- From: Bijan Parsia <bparsia@cs.manchester.ac.uk>
- Date: Wed, 25 Mar 2009 20:46:21 +0000
- To: Oliver Ruebenacker <curoli@gmail.com>
- Cc: Matthias Samwald <samwald@gmx.at>, Mark Wilkinson <markw@illuminae.com>, Phillip Lord <phillip.lord@newcastle.ac.uk>, W3C HCLSIG hcls <public-semweb-lifesci@w3.org>
On 25 Mar 2009, at 20:35, Oliver Ruebenacker wrote: > Hello Bijan, All, Hello Oliver. > These are not even transitive, right? Which? I have 4 or so sketches. Similarity can be transitive, for example. Transitivity isn't the only thing one might want to do. > So what can we do with them > reasoning-wise? Depends on the relation proposed.
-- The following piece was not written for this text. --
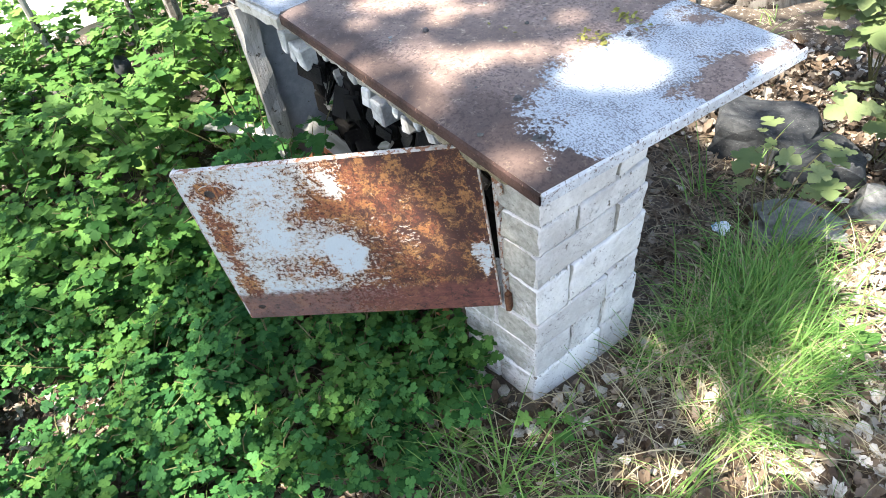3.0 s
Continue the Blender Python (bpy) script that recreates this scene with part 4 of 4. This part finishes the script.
def make_litter_cover():
    random.seed(43)
    b = Bulk()
    for k in range(19000):
        if k > 16000:
            x, y = random.uniform(-1.7, 0.0), random.uniform(-2.0, -0.4)
        elif k < 13500:
            x, y = random.uniform(-0.8, 1.1), random.uniform(-0.9, 2.2)
        else:
            x, y = random.uniform(-3.4, 0.0), random.uniform(-2.0, 0.3)
        if -1.25 < x < 0.01 and -0.06 < y < 0.52:
            continue
        if -0.7 < x < 0.08 and 0.35 < y < 1.25 and random.random() < 0.72:
            continue
        up = Vector((random.gauss(0, 0.35), random.gauss(0, 0.35), 1))
        add_leaf(b, SHAPE_OVAL if random.random() < 0.5 else SHAPE_DEAD, Vector((x, y, height(x, y) + random.uniform(0.004, 0.022))), rand_dir(0.15), up,
                 random.uniform(0.014, 0.046), random.uniform(-1.0, 1.5), random.uniform(-1.1, 1.1))
    pale = Bulk()
    for k in range(4600):
        x, y = (random.uniform(0.24, 1.0), random.uniform(0.35, 1.5)) if k < 2600 else (random.uniform(0.02, 0.8), random.uniform(-0.35, 0.6)) if k < 2850 else (random.gauss(-0.76, 0.16), random.gauss(-1.22, 0.14)) if k < 3400 else (random.uniform(-0.7, 0.7), random.uniform(1.25, 2.3))
        if random.random() > 0.75 + noise.noise(Vector((x * 4, y * 4, 2))):
            continue
        add_leaf(pale, SHAPE_OVAL if random.random() < 0.35 else SHAPE_DEAD, Vector((x, y, height(x, y) + random.uniform(0.01, 0.03))), rand_dir(0.15), Vector((random.gauss(0, 0.35), random.gauss(0, 0.35), 1)),
                 random.uniform(0.025, 0.062) * (0.6 if y < 0.3 else 0.85), random.uniform(-1.0, 1.5), random.uniform(-1.1, 1.1))
    tagged(new("pale_litter", pale.mesh("pale_litter", LITTER_PALE)), "sun-bleached pale dead leaves in the open", "leaf litter", kind="stuff")
    tagged(new("leaf_litter", b.mesh("leaf_litter", LITTER)), "curled pale brown dead leaves on the ground", "leaf litter", kind="stuff")
    bm = bmesh.new()
    for k in range(1200):
        x, y = (random.uniform(-0.7, 0.5), random.uniform(-0.6, 1.6)) if k < 420 else (random.uniform(-0.7, 0.12), random.uniform(0.4, 1.3))
        if -1.25 < x < 0.03 and -0.06 < y < 0.52:
            continue
        a, l = random.uniform(0, 6.3), random.uniform(0.04, 0.2)
        z = height(x, y) + 0.01
        tube(bm, [(x, y, z), (x + l * 0.5 * math.cos(a), y + l * 0.5 * math.sin(a), z + random.uniform(0, 0.02)), (x + l * math.cos(a + 0.2), y + l * math.sin(a + 0.2), z + 0.005)],
             [0.0025, 0.002, 0.001], 4)
    tagged(new("twigs", finish("twigs", bm, TWIG)), "thin dry twigs scattered on the soil", "twigs", kind="stuff")


def make_stone(name, at, size, mat, label, seed, category="rock", cuts=3, sharp=0.35):
    bm = bmesh.new()
    bmesh.ops.create_icosphere(bm, subdivisions=cuts, radius=1)
    for v in bm.verts:
        n = v.co.normalized()
        v.co = Vector([max(-0.72, min(0.72, c)) for c in n]) * (1 + sharp * noise.noise(n * 1.3 + Vector((seed, 0, 0)))) + noise.noise_vector(n * 4 + Vector((seed, 1, 2))) * 0.06
    ob = tagged(part(name, bm, mat), label, category)
    ob.matrix_world = at @ Matrix.Diagonal((*size, 1))
    return ob


make_stone("rock", pose(-0.34, 1.40, 0.06, 6, -4, 14), (0.25, 0.15, 0.17), ROCK_DARK, "large dark angular rock in dead leaves", 3.0)
make_stone("rock", pose(-0.13, 1.43, 0.03, 3, 10, 40), (0.19, 0.13, 0.13), ROCK_DARK, "dark flat-topped rock beside a grey one", 6.0, sharp=0.3)
make_stone("rock", pose(0.00, 1.13, 0.012, 0, 5, 50), (0.20, 0.13, 0.055), ROCK_GREY, "flat grey rock half sunk in litter", 9.0)
make_stone("rock", pose(0.17, 1.40, 0.02, 4, 5, 10), (0.16, 0.12, 0.07), ROCK_GREY, "low grey rock beside the dark one", 15.0)
make_stone("pebble", pose(-0.39, 1.0, 0.010, 0, 0, 20), (0.022, 0.014, 0.011), MORTAR_PALE, "small white pebble on dark soil", 33.0, "stone", 2)
random.seed(51)
for k in range(26):
    a = random.random()
    x, y = (random.uniform(0.02, 0.10), random.uniform(-0.03, 0.42)) if a < 0.55 else (random.uniform(-0.25, 0.12), random.uniform(-0.14, -0.05))
    if y < 0 and x < 0 and y > F10.y / F10.x * x - 0.025:
        y -= 0.06
    s = random.uniform(0.010, 0.026)
    make_stone("rubble_stone", pose(x, y, height(x, y) + s * 0.35, random.uniform(0, 90), random.uniform(0, 90), random.uniform(0, 360)), (s * 1.3, s, s * 0.8), MORTAR_PALE,
               "small chip of pale mortar at the foot of the wall", 20 + k, "stone", 1)


def make_wrapper():
    bm = bmesh.new()
    bmesh.ops.create_icosphere(bm, subdivisions=3, radius=0.026)
    for v in bm.verts:
        v.co += noise.noise_vector(v.co * 60) * 0.018
        v.co.z *= 0.55
    ob = tagged(part("plastic_wrapper", bm, PLASTIC), "crumpled white and blue plastic wrapper on the soil", "litter")
    ob.matrix_world = pose(-0.15, 0.93, 0.022, 0, 0, 30)


make_wrapper()


def make_scraps():
    def board(name, label, category, a, b, wide, thick, turn, mat):
        a, b = Vector(a), Vector(b)
        bm = box(0, (b - a).length, -wide / 2, wide / 2, -thick / 2, thick / 2, 0.003)
        bmesh.ops.subdivide_edges(bm, edges=[e for e in bm.edges if e.calc_length() > 0.1], cuts=8)
        roughen(bm, 0.006, 11)
        ob = tagged(part(name, bm, mat), label, category)
        ob.matrix_world = Matrix.Translation(a) @ (b - a).to_track_quat("X", "Z").to_matrix().to_4x4() @ pose(0, 0, 0, turn, 0, 0)

    board("board_scrap", "split pale grey board lying among bushes", "board", (-1.76, -0.33, 0.24), (-1.50, -0.09, 0.22), 0.05, 0.014, 12, WOOD_PLANK)
    board("clay_shard", "red-brown broken clay shard by the pillar", "clay shard", (-0.42, -0.075, 0.0), (-0.37, -0.065, 0.16), 0.07, 0.02, 70, ORANGE)
    for pts, r, label in (([(-3.0, -1.35, 0.20), (-2.84, -1.10, 0.22), (-2.66, -0.80, 0.18)], 0.035, "thick pale fallen branch in the bushes"),
                          ([(-2.75, -0.62, 0.02), (-2.64, -0.52, 0.10), (-2.60, -0.47, 0.26)], 0.05, "short dark tree stump in the bushes")):
        bm = tube(bmesh.new(), pts, [r, r * 0.95, r * 0.8], 10)
        bmesh.ops.subdivide_edges(bm, edges=[e for e in bm.edges if e.calc_length() > 0.1], cuts=4)
        roughen(bm, 0.01, 9)
        tagged(part("fallen_branch" if "branch" in label else "tree_stump", bm, WOOD_GREY if "pale" in label else ROCK_DARK, smooth=True), label, "wood")


make_scraps()
make_grass()
make_litter_cover()


def make_roof_debris():
    random.seed(61)
    for cx, cy, n, r in ((-0.526, 0.36, 60, 0.05), (-0.139, 0.394, 34, 0.03), (-0.124, 0.287, 34, 0.028), (-0.62, 0.24, 12, 0.03), (-0.40, 0.30, 8, 0.02), (-0.80, 0.02, 14, 0.012), (-0.80, 0.30, 10, 0.012), (-0.30, 0.18, 5, 0.03)):
        b = Bulk()
        for _ in range(n):
            x, y = random.gauss(cx, r), random.gauss(cy, r * 0.4)
            add_leaf(b, SHAPE_OVAL, Vector((x, y, warp(x) + random.uniform(0.003, 0.008))), rand_dir(0.5), Vector((random.gauss(0, 0.6), random.gauss(0, 0.6), 1)), random.uniform(0.008, 0.02))
        tagged(new("blossom_tuft", b.mesh("blossom_tuft", MOSS)), "fallen yellow-green blossom lying on the sheet", "plant debris", "fallen blossom on the sheet", "stuff")


make_roof_debris()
Thus far we've just sketched things in a very broad way. Clear requirements haven't been developed. I'm not sure why you are so knee jerk against exploring possibilities. > Isn't likeness too much in the eye of the beholder No. Similarity is one sort of possible relation and there are many similarity metrics possible. And many ways of user defining it. Thats sort of the point of having a logic. > to be agreed upon > universally? I regard universal agreement as a non-goal. > Why not move such concepts to more specialized ontologies > instead of OWL? OWL isn't an ontology. We're talking about what might be useful relations to have expressible with standard behavior up to and including inference support. I.e., thinks which are extensions or layers on OWL. Of course, you can axiomitize arbitrary distinct equivalence relationship in OWL since you have Transitivity, Reflexivity, and Symmetry. So that is, of course, another option. It won't work with counting, but perhaps that's ok for some purposes. It should be mentioned as an option of course. Of course, if people don't think investigations along these lines are fruitful, I'm happy to drop it. Cheers, Bijan.